* [Your task] Your task is to transcribe all the entries exactly, excluding pictures.

Rows from a dataset of clips and code
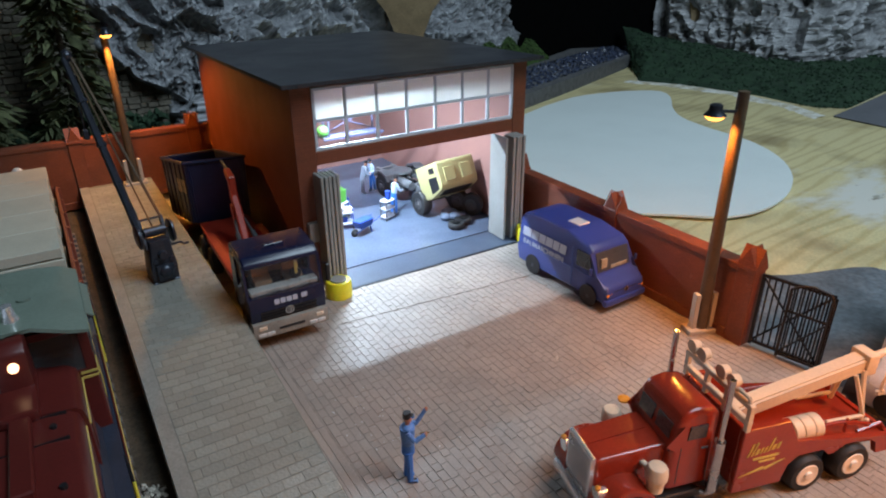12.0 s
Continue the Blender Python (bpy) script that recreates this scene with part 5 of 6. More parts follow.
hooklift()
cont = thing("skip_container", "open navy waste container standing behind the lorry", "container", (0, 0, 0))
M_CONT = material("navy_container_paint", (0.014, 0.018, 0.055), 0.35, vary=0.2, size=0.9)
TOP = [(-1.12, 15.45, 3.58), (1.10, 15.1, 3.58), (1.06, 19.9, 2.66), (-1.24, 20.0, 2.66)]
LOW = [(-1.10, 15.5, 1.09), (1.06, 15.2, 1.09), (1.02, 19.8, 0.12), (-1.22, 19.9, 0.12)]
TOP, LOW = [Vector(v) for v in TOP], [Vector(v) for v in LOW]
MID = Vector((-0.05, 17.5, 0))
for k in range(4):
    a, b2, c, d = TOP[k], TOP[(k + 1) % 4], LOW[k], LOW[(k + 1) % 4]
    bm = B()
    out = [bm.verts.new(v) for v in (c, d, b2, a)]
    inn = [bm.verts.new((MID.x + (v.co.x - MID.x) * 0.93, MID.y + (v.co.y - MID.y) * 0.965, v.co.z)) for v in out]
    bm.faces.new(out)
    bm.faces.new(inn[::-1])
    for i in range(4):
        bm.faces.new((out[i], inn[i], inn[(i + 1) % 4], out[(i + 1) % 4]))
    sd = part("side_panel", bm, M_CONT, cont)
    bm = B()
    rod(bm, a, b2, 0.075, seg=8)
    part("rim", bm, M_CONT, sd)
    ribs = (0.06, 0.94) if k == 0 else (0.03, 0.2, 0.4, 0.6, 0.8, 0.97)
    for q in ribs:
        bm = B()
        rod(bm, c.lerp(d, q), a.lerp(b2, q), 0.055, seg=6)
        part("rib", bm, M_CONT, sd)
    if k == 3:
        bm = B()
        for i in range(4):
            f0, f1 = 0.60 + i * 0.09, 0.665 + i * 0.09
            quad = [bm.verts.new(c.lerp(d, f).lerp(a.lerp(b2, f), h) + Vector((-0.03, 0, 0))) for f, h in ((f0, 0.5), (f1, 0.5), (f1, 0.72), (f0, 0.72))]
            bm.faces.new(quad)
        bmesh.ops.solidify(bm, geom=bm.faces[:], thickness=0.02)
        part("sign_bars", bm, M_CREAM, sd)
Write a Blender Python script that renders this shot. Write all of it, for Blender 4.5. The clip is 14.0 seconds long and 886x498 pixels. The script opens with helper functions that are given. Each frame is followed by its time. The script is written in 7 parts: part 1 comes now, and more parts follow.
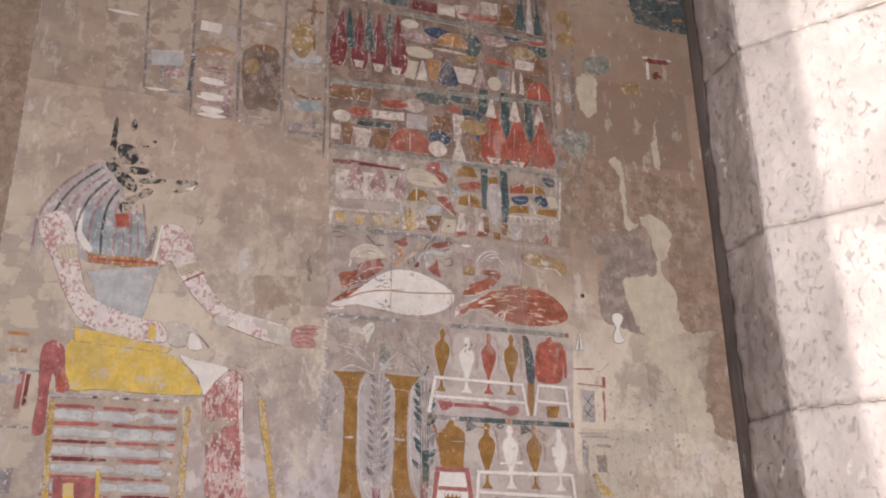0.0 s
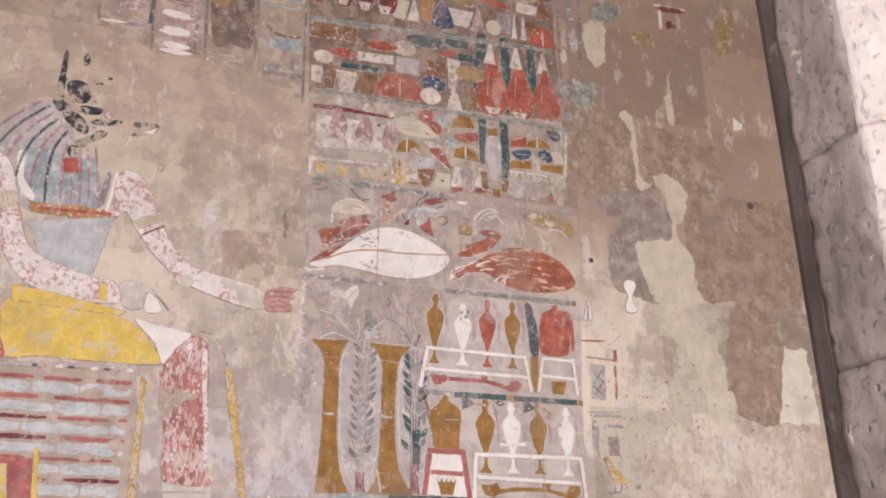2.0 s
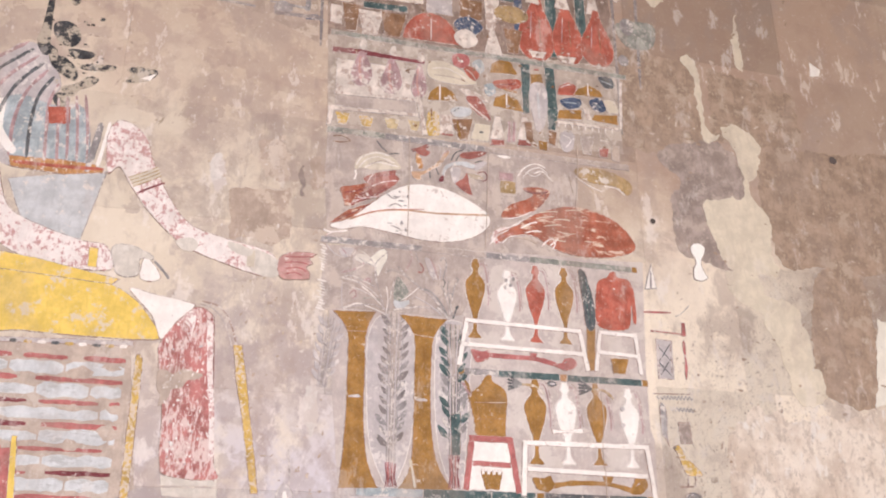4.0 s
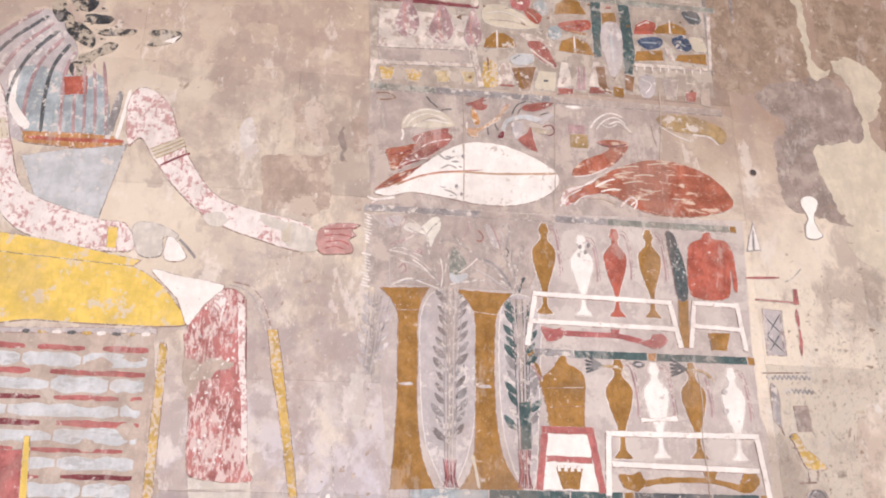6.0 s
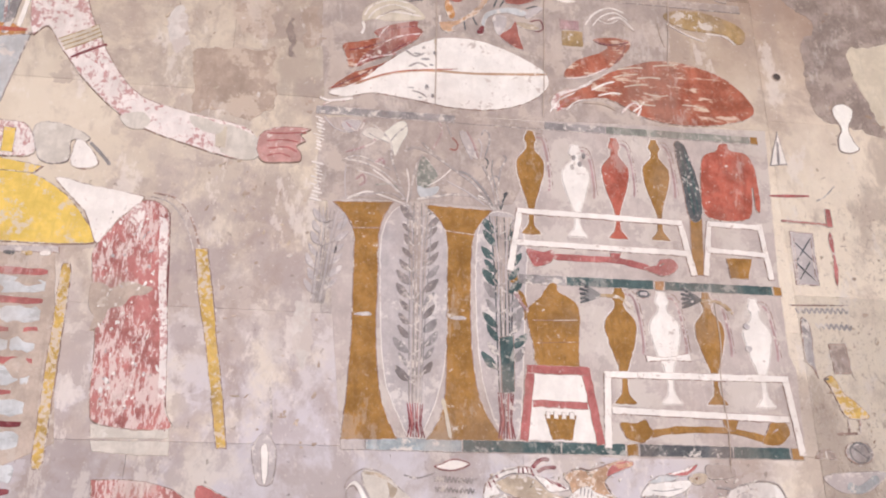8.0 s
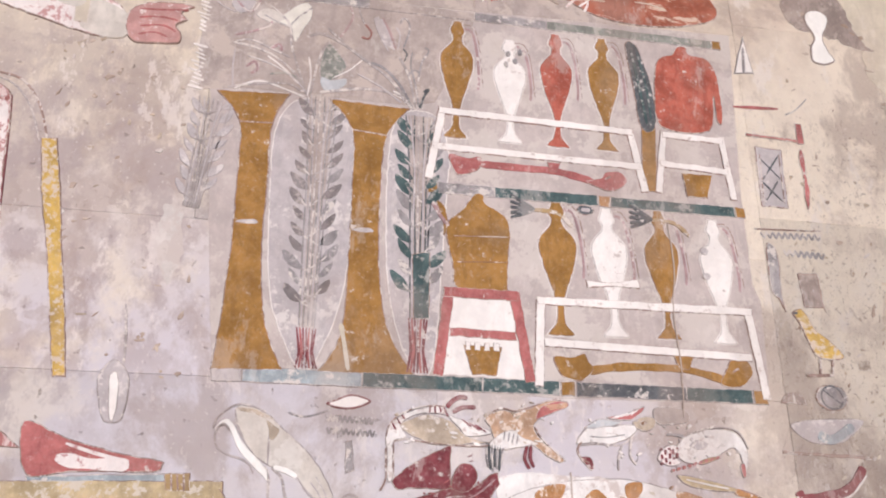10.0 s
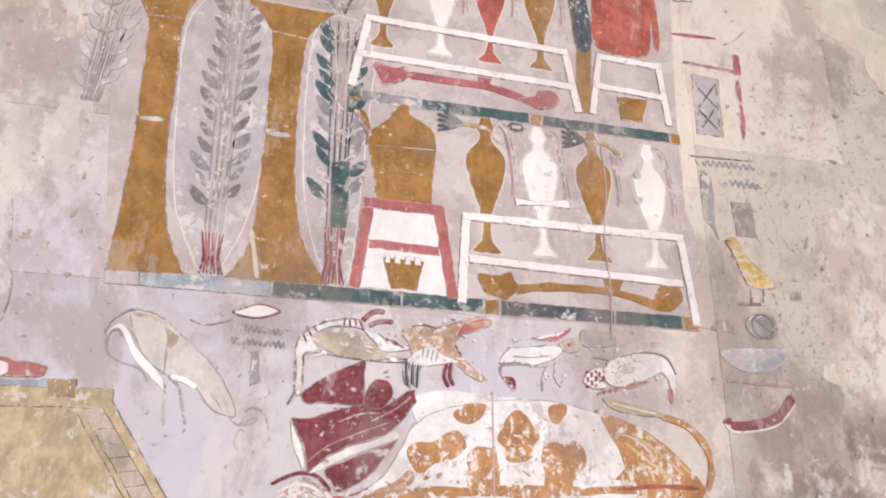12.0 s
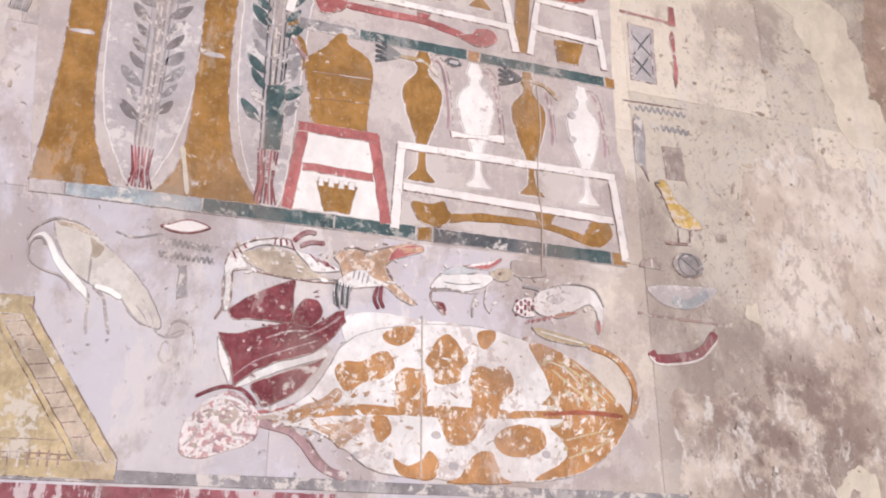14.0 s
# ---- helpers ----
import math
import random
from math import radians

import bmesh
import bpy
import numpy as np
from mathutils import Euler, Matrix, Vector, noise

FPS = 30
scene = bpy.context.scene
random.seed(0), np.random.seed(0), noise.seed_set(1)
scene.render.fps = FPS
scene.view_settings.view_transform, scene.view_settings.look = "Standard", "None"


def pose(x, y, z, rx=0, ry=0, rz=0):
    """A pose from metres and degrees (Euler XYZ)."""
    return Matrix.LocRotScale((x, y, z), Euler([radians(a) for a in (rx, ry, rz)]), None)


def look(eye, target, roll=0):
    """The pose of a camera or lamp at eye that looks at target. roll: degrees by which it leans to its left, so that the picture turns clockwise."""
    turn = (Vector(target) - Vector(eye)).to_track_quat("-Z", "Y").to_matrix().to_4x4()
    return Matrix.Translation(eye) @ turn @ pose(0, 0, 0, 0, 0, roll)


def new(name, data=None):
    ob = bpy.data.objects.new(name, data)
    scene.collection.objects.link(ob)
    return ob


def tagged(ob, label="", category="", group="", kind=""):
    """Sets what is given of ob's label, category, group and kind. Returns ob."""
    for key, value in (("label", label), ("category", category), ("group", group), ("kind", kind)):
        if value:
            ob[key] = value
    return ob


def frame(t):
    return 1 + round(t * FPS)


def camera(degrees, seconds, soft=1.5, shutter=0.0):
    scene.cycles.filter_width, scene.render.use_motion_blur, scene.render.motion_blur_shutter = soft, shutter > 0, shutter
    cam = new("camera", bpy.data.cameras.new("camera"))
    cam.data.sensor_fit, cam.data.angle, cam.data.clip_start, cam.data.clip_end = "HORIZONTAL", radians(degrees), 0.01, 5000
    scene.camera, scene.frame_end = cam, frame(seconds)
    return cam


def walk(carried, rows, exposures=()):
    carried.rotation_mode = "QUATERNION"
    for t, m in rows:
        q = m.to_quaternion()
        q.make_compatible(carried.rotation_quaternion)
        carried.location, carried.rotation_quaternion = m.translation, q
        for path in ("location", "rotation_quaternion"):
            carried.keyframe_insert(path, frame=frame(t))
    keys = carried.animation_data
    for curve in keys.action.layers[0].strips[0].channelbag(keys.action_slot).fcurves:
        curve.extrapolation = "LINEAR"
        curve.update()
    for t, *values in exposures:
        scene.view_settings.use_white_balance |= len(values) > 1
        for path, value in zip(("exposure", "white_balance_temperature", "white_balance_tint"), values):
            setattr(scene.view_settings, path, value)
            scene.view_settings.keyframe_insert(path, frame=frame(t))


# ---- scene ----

* [Answer below]
12.0 s
Continue the Blender Python (bpy) script that recreates this scene with part 5 of 6. More parts follow.
hooklift()
cont = thing("skip_container", "open navy waste container standing behind the lorry", "container", (0, 0, 0))
M_CONT = material("navy_container_paint", (0.014, 0.018, 0.055), 0.35, vary=0.2, size=0.9)
TOP = [(-1.12, 15.45, 3.58), (1.10, 15.1, 3.58), (1.06, 19.9, 2.66), (-1.24, 20.0, 2.66)]
LOW = [(-1.10, 15.5, 1.09), (1.06, 15.2, 1.09), (1.02, 19.8, 0.12), (-1.22, 19.9, 0.12)]
TOP, LOW = [Vector(v) for v in TOP], [Vector(v) for v in LOW]
MID = Vector((-0.05, 17.5, 0))
for k in range(4):
    a, b2, c, d = TOP[k], TOP[(k + 1) % 4], LOW[k], LOW[(k + 1) % 4]
    bm = B()
    out = [bm.verts.new(v) for v in (c, d, b2, a)]
    inn = [bm.verts.new((MID.x + (v.co.x - MID.x) * 0.93, MID.y + (v.co.y - MID.y) * 0.965, v.co.z)) for v in out]
    bm.faces.new(out)
    bm.faces.new(inn[::-1])
    for i in range(4):
        bm.faces.new((out[i], inn[i], inn[(i + 1) % 4], out[(i + 1) % 4]))
    sd = part("side_panel", bm, M_CONT, cont)
    bm = B()
    rod(bm, a, b2, 0.075, seg=8)
    part("rim", bm, M_CONT, sd)
    ribs = (0.06, 0.94) if k == 0 else (0.03, 0.2, 0.4, 0.6, 0.8, 0.97)
    for q in ribs:
        bm = B()
        rod(bm, c.lerp(d, q), a.lerp(b2, q), 0.055, seg=6)
        part("rib", bm, M_CONT, sd)
    if k == 3:
        bm = B()
        for i in range(4):
            f0, f1 = 0.60 + i * 0.09, 0.665 + i * 0.09
            quad = [bm.verts.new(c.lerp(d, f).lerp(a.lerp(b2, f), h) + Vector((-0.03, 0, 0))) for f, h in ((f0, 0.5), (f1, 0.5), (f1, 0.72), (f0, 0.72))]
            bm.faces.new(quad)
        bmesh.ops.solidify(bm, geom=bm.faces[:], thickness=0.02)
        part("sign_bars", bm, M_CREAM, sd)
Write a Blender Python script that renders this shot. Write all of it, for Blender 4.5. The clip is 14.0 seconds long and 886x498 pixels. The script opens with helper functions that are given. Each frame is followed by its time. The script is written in 7 parts: part 1 comes now, and more parts follow.
0.0 s
2.0 s
4.0 s
6.0 s
8.0 s
10.0 s
12.0 s
14.0 s
# ---- helpers ----
import math
import random
from math import radians

import bmesh
import bpy
import numpy as np
from mathutils import Euler, Matrix, Vector, noise

FPS = 30
scene = bpy.context.scene
random.seed(0), np.random.seed(0), noise.seed_set(1)
scene.render.fps = FPS
scene.view_settings.view_transform, scene.view_settings.look = "Standard", "None"


def pose(x, y, z, rx=0, ry=0, rz=0):
    """A pose from metres and degrees (Euler XYZ)."""
    return Matrix.LocRotScale((x, y, z), Euler([radians(a) for a in (rx, ry, rz)]), None)


def look(eye, target, roll=0):
    """The pose of a camera or lamp at eye that looks at target. roll: degrees by which it leans to its left, so that the picture turns clockwise."""
    turn = (Vector(target) - Vector(eye)).to_track_quat("-Z", "Y").to_matrix().to_4x4()
    return Matrix.Translation(eye) @ turn @ pose(0, 0, 0, 0, 0, roll)


def new(name, data=None):
    ob = bpy.data.objects.new(name, data)
    scene.collection.objects.link(ob)
    return ob


def tagged(ob, label="", category="", group="", kind=""):
    """Sets what is given of ob's label, category, group and kind. Returns ob."""
    for key, value in (("label", label), ("category", category), ("group", group), ("kind", kind)):
        if value:
            ob[key] = value
    return ob


def frame(t):
    return 1 + round(t * FPS)


def camera(degrees, seconds, soft=1.5, shutter=0.0):
    scene.cycles.filter_width, scene.render.use_motion_blur, scene.render.motion_blur_shutter = soft, shutter > 0, shutter
    cam = new("camera", bpy.data.cameras.new("camera"))
    cam.data.sensor_fit, cam.data.angle, cam.data.clip_start, cam.data.clip_end = "HORIZONTAL", radians(degrees), 0.01, 5000
    scene.camera, scene.frame_end = cam, frame(seconds)
    return cam


def walk(carried, rows, exposures=()):
    carried.rotation_mode = "QUATERNION"
    for t, m in rows:
        q = m.to_quaternion()
        q.make_compatible(carried.rotation_quaternion)
        carried.location, carried.rotation_quaternion = m.translation, q
        for path in ("location", "rotation_quaternion"):
            carried.keyframe_insert(path, frame=frame(t))
    keys = carried.animation_data
    for curve in keys.action.layers[0].strips[0].channelbag(keys.action_slot).fcurves:
        curve.extrapolation = "LINEAR"
        curve.update()
    for t, *values in exposures:
        scene.view_settings.use_white_balance |= len(values) > 1
        for path, value in zip(("exposure", "white_balance_temperature", "white_balance_tint"), values):
            setattr(scene.view_settings, path, value)
            scene.view_settings.keyframe_insert(path, frame=frame(t))


# ---- scene ----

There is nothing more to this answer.